### Information shown
::::::::

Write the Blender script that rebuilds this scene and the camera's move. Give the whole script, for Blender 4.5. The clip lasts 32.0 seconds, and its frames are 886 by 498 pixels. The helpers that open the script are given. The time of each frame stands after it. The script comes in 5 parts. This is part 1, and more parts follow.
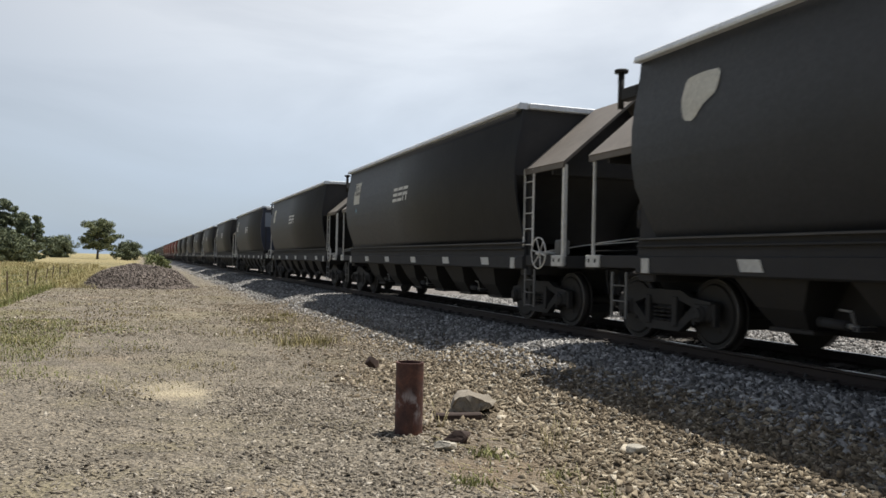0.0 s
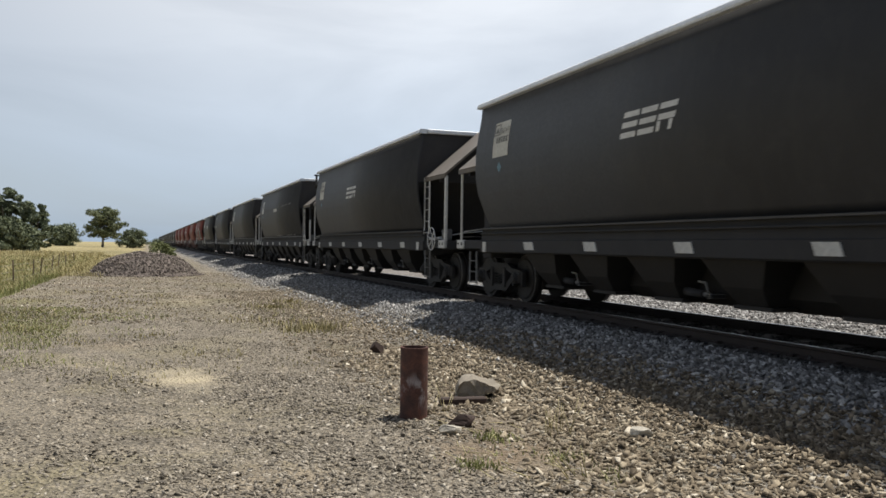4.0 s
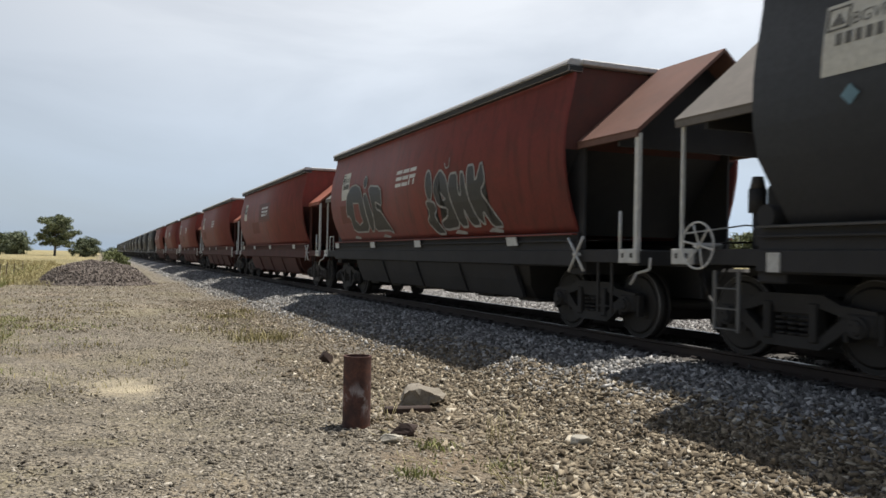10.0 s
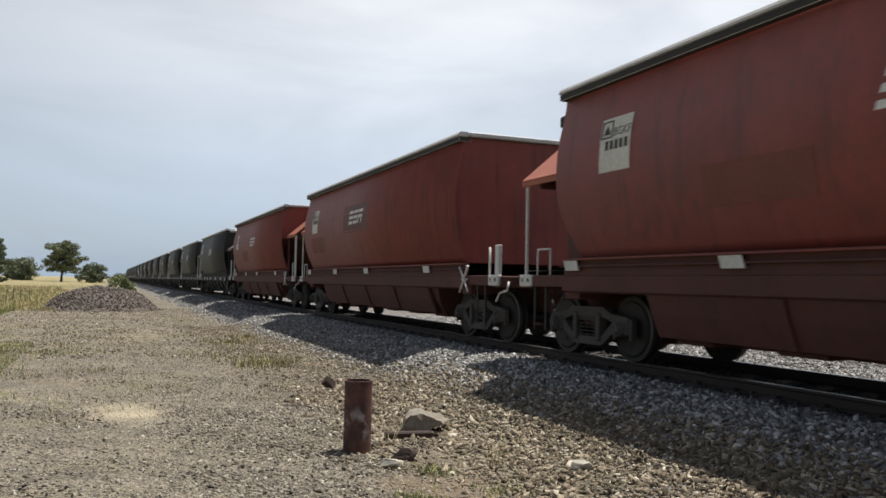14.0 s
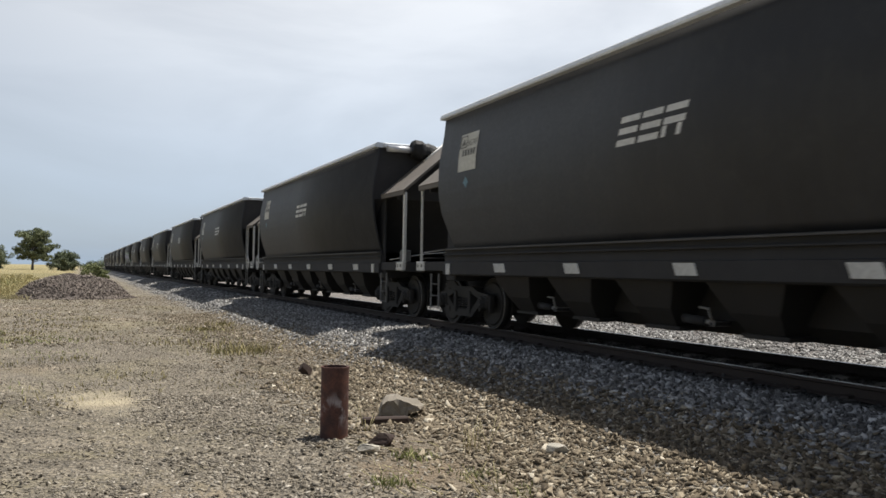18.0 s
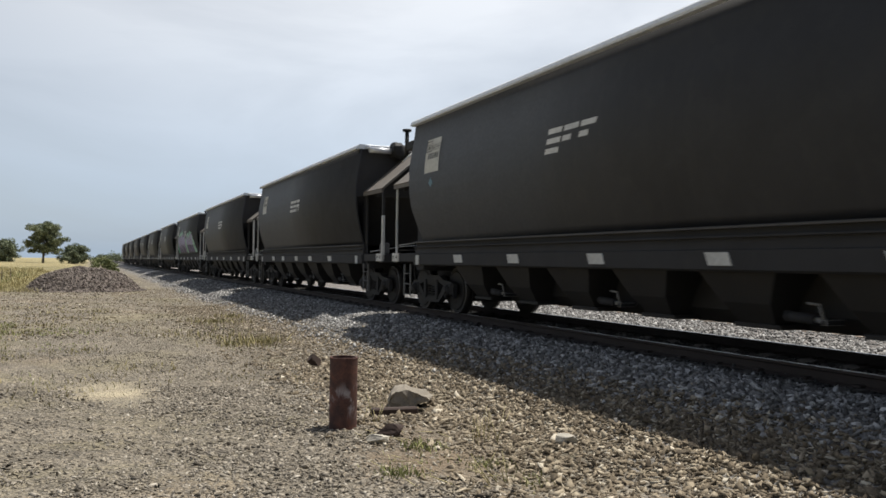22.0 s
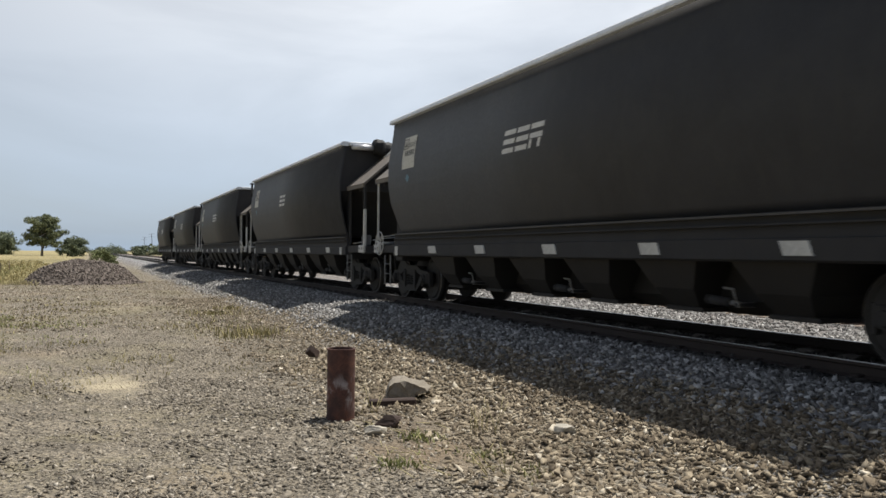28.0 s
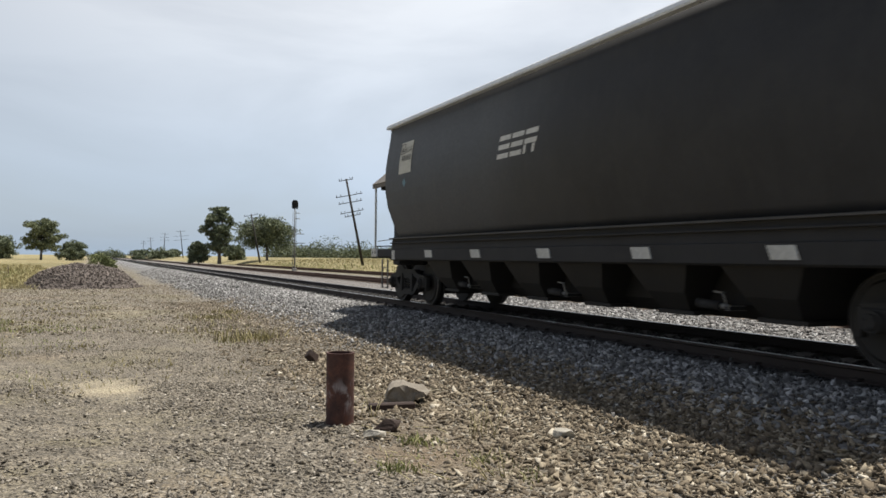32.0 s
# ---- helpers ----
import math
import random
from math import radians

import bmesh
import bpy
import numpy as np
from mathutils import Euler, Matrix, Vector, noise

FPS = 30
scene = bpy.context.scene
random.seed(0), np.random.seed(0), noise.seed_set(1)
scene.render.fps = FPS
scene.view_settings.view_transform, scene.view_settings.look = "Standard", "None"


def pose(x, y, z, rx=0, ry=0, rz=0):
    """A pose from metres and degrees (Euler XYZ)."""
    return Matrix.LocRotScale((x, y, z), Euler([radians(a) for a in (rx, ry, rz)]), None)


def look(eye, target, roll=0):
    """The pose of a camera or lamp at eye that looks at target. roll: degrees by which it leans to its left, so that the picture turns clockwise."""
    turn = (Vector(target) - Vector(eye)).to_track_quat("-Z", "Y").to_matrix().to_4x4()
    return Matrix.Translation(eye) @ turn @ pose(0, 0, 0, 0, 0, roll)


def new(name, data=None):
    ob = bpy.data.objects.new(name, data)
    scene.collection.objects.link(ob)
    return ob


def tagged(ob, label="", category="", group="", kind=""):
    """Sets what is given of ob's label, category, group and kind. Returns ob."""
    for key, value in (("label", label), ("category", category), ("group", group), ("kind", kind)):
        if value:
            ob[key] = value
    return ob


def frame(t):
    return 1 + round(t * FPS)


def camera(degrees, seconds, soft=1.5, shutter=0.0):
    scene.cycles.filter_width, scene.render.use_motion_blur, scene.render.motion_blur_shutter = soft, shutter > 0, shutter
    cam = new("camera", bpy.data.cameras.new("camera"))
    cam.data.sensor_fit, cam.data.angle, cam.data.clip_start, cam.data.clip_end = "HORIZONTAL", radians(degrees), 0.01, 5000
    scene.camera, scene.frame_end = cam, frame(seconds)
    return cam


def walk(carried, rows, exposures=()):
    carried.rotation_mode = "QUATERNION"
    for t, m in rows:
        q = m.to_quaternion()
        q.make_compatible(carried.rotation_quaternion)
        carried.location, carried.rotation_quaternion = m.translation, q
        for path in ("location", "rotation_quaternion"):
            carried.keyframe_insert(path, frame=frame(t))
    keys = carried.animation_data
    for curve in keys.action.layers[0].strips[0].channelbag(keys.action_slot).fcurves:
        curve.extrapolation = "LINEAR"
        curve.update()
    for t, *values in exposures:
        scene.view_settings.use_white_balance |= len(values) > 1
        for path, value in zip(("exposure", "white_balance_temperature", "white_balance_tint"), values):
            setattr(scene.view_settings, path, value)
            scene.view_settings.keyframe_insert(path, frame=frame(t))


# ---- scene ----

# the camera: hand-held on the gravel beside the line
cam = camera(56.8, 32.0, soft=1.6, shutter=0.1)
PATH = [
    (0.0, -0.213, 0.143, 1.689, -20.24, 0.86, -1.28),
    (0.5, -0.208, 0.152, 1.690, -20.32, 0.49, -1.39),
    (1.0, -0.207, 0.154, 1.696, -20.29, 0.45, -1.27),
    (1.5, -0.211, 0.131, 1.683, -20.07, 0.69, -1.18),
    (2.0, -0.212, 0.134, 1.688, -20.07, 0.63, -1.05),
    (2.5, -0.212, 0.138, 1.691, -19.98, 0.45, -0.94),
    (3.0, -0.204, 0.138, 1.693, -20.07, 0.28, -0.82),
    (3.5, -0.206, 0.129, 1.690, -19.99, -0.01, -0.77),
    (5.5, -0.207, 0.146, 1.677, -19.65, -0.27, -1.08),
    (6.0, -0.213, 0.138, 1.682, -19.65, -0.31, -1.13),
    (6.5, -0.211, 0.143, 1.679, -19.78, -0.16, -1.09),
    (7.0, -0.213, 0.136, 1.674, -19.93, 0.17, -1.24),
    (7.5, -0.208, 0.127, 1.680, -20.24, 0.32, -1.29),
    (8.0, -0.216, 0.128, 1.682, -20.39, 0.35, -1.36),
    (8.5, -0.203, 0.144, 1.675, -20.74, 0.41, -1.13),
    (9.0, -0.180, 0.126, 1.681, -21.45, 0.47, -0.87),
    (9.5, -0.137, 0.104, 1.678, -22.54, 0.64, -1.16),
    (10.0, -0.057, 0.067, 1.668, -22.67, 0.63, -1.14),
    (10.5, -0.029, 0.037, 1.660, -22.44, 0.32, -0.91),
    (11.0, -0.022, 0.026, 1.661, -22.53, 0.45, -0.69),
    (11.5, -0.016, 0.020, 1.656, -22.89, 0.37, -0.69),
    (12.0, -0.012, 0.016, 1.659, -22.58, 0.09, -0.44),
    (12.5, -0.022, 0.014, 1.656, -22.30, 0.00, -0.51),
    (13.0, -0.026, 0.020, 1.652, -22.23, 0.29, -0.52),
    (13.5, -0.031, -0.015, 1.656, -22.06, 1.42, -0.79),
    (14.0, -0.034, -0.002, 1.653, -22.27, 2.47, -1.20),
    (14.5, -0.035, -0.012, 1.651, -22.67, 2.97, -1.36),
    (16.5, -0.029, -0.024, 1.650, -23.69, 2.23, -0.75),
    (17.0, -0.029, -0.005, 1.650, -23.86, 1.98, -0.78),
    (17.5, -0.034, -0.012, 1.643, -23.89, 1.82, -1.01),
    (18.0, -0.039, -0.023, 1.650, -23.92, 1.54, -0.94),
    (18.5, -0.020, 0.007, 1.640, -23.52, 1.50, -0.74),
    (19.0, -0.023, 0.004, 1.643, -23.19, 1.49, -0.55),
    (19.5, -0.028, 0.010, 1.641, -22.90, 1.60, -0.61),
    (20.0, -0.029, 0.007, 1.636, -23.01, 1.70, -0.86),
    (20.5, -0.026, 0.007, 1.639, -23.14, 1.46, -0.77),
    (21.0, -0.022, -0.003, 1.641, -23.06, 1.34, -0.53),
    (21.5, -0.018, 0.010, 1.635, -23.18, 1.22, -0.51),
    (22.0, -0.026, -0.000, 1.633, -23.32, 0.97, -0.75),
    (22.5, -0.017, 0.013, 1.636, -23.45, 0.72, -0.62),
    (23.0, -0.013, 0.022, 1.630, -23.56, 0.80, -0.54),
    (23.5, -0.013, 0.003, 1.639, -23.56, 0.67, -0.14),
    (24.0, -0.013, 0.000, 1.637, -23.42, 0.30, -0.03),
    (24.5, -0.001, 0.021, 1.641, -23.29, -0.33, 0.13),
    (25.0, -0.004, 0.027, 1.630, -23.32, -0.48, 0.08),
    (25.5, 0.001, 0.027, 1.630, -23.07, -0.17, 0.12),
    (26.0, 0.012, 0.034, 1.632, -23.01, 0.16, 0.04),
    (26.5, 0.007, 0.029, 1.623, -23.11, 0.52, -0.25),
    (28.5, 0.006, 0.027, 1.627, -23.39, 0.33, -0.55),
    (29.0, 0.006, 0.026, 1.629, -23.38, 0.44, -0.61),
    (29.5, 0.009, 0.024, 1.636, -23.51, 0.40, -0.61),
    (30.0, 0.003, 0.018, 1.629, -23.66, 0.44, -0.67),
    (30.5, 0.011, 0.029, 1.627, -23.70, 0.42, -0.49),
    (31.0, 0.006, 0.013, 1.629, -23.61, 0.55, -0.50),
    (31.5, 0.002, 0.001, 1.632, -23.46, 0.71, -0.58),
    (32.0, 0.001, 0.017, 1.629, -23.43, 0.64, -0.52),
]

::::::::

### Work to be completed
Repeat the data exactly, dropping every picture it holds.

### Task result
Write the Blender script that rebuilds this scene and the camera's move. Give the whole script, for Blender 4.5. The clip lasts 32.0 seconds, and its frames are 886 by 498 pixels. The helpers that open the script are given. The time of each frame stands after it. The script comes in 5 parts. This is part 1, and more parts follow.
0.0 s
4.0 s
10.0 s
14.0 s
18.0 s
22.0 s
28.0 s
32.0 s
# ---- helpers ----
import math
import random
from math import radians

import bmesh
import bpy
import numpy as np
from mathutils import Euler, Matrix, Vector, noise

FPS = 30
scene = bpy.context.scene
random.seed(0), np.random.seed(0), noise.seed_set(1)
scene.render.fps = FPS
scene.view_settings.view_transform, scene.view_settings.look = "Standard", "None"


def pose(x, y, z, rx=0, ry=0, rz=0):
    """A pose from metres and degrees (Euler XYZ)."""
    return Matrix.LocRotScale((x, y, z), Euler([radians(a) for a in (rx, ry, rz)]), None)


def look(eye, target, roll=0):
    """The pose of a camera or lamp at eye that looks at target. roll: degrees by which it leans to its left, so that the picture turns clockwise."""
    turn = (Vector(target) - Vector(eye)).to_track_quat("-Z", "Y").to_matrix().to_4x4()
    return Matrix.Translation(eye) @ turn @ pose(0, 0, 0, 0, 0, roll)


def new(name, data=None):
    ob = bpy.data.objects.new(name, data)
    scene.collection.objects.link(ob)
    return ob


def tagged(ob, label="", category="", group="", kind=""):
    """Sets what is given of ob's label, category, group and kind. Returns ob."""
    for key, value in (("label", label), ("category", category), ("group", group), ("kind", kind)):
        if value:
            ob[key] = value
    return ob


def frame(t):
    return 1 + round(t * FPS)


def camera(degrees, seconds, soft=1.5, shutter=0.0):
    scene.cycles.filter_width, scene.render.use_motion_blur, scene.render.motion_blur_shutter = soft, shutter > 0, shutter
    cam = new("camera", bpy.data.cameras.new("camera"))
    cam.data.sensor_fit, cam.data.angle, cam.data.clip_start, cam.data.clip_end = "HORIZONTAL", radians(degrees), 0.01, 5000
    scene.camera, scene.frame_end = cam, frame(seconds)
    return cam


def walk(carried, rows, exposures=()):
    carried.rotation_mode = "QUATERNION"
    for t, m in rows:
        q = m.to_quaternion()
        q.make_compatible(carried.rotation_quaternion)
        carried.location, carried.rotation_quaternion = m.translation, q
        for path in ("location", "rotation_quaternion"):
            carried.keyframe_insert(path, frame=frame(t))
    keys = carried.animation_data
    for curve in keys.action.layers[0].strips[0].channelbag(keys.action_slot).fcurves:
        curve.extrapolation = "LINEAR"
        curve.update()
    for t, *values in exposures:
        scene.view_settings.use_white_balance |= len(values) > 1
        for path, value in zip(("exposure", "white_balance_temperature", "white_balance_tint"), values):
            setattr(scene.view_settings, path, value)
            scene.view_settings.keyframe_insert(path, frame=frame(t))


# ---- scene ----

# the camera: hand-held on the gravel beside the line
cam = camera(56.8, 32.0, soft=1.6, shutter=0.1)
PATH = [
    (0.0, -0.213, 0.143, 1.689, -20.24, 0.86, -1.28),
    (0.5, -0.208, 0.152, 1.690, -20.32, 0.49, -1.39),
    (1.0, -0.207, 0.154, 1.696, -20.29, 0.45, -1.27),
    (1.5, -0.211, 0.131, 1.683, -20.07, 0.69, -1.18),
    (2.0, -0.212, 0.134, 1.688, -20.07, 0.63, -1.05),
    (2.5, -0.212, 0.138, 1.691, -19.98, 0.45, -0.94),
    (3.0, -0.204, 0.138, 1.693, -20.07, 0.28, -0.82),
    (3.5, -0.206, 0.129, 1.690, -19.99, -0.01, -0.77),
    (5.5, -0.207, 0.146, 1.677, -19.65, -0.27, -1.08),
    (6.0, -0.213, 0.138, 1.682, -19.65, -0.31, -1.13),
    (6.5, -0.211, 0.143, 1.679, -19.78, -0.16, -1.09),
    (7.0, -0.213, 0.136, 1.674, -19.93, 0.17, -1.24),
    (7.5, -0.208, 0.127, 1.680, -20.24, 0.32, -1.29),
    (8.0, -0.216, 0.128, 1.682, -20.39, 0.35, -1.36),
    (8.5, -0.203, 0.144, 1.675, -20.74, 0.41, -1.13),
    (9.0, -0.180, 0.126, 1.681, -21.45, 0.47, -0.87),
    (9.5, -0.137, 0.104, 1.678, -22.54, 0.64, -1.16),
    (10.0, -0.057, 0.067, 1.668, -22.67, 0.63, -1.14),
    (10.5, -0.029, 0.037, 1.660, -22.44, 0.32, -0.91),
    (11.0, -0.022, 0.026, 1.661, -22.53, 0.45, -0.69),
    (11.5, -0.016, 0.020, 1.656, -22.89, 0.37, -0.69),
    (12.0, -0.012, 0.016, 1.659, -22.58, 0.09, -0.44),
    (12.5, -0.022, 0.014, 1.656, -22.30, 0.00, -0.51),
    (13.0, -0.026, 0.020, 1.652, -22.23, 0.29, -0.52),
    (13.5, -0.031, -0.015, 1.656, -22.06, 1.42, -0.79),
    (14.0, -0.034, -0.002, 1.653, -22.27, 2.47, -1.20),
    (14.5, -0.035, -0.012, 1.651, -22.67, 2.97, -1.36),
    (16.5, -0.029, -0.024, 1.650, -23.69, 2.23, -0.75),
    (17.0, -0.029, -0.005, 1.650, -23.86, 1.98, -0.78),
    (17.5, -0.034, -0.012, 1.643, -23.89, 1.82, -1.01),
    (18.0, -0.039, -0.023, 1.650, -23.92, 1.54, -0.94),
    (18.5, -0.020, 0.007, 1.640, -23.52, 1.50, -0.74),
    (19.0, -0.023, 0.004, 1.643, -23.19, 1.49, -0.55),
    (19.5, -0.028, 0.010, 1.641, -22.90, 1.60, -0.61),
    (20.0, -0.029, 0.007, 1.636, -23.01, 1.70, -0.86),
    (20.5, -0.026, 0.007, 1.639, -23.14, 1.46, -0.77),
    (21.0, -0.022, -0.003, 1.641, -23.06, 1.34, -0.53),
    (21.5, -0.018, 0.010, 1.635, -23.18, 1.22, -0.51),
    (22.0, -0.026, -0.000, 1.633, -23.32, 0.97, -0.75),
    (22.5, -0.017, 0.013, 1.636, -23.45, 0.72, -0.62),
    (23.0, -0.013, 0.022, 1.630, -23.56, 0.80, -0.54),
    (23.5, -0.013, 0.003, 1.639, -23.56, 0.67, -0.14),
    (24.0, -0.013, 0.000, 1.637, -23.42, 0.30, -0.03),
    (24.5, -0.001, 0.021, 1.641, -23.29, -0.33, 0.13),
    (25.0, -0.004, 0.027, 1.630, -23.32, -0.48, 0.08),
    (25.5, 0.001, 0.027, 1.630, -23.07, -0.17, 0.12),
    (26.0, 0.012, 0.034, 1.632, -23.01, 0.16, 0.04),
    (26.5, 0.007, 0.029, 1.623, -23.11, 0.52, -0.25),
    (28.5, 0.006, 0.027, 1.627, -23.39, 0.33, -0.55),
    (29.0, 0.006, 0.026, 1.629, -23.38, 0.44, -0.61),
    (29.5, 0.009, 0.024, 1.636, -23.51, 0.40, -0.61),
    (30.0, 0.003, 0.018, 1.629, -23.66, 0.44, -0.67),
    (30.5, 0.011, 0.029, 1.627, -23.70, 0.42, -0.49),
    (31.0, 0.006, 0.013, 1.629, -23.61, 0.55, -0.50),
    (31.5, 0.002, 0.001, 1.632, -23.46, 0.71, -0.58),
    (32.0, 0.001, 0.017, 1.629, -23.43, 0.64, -0.52),
]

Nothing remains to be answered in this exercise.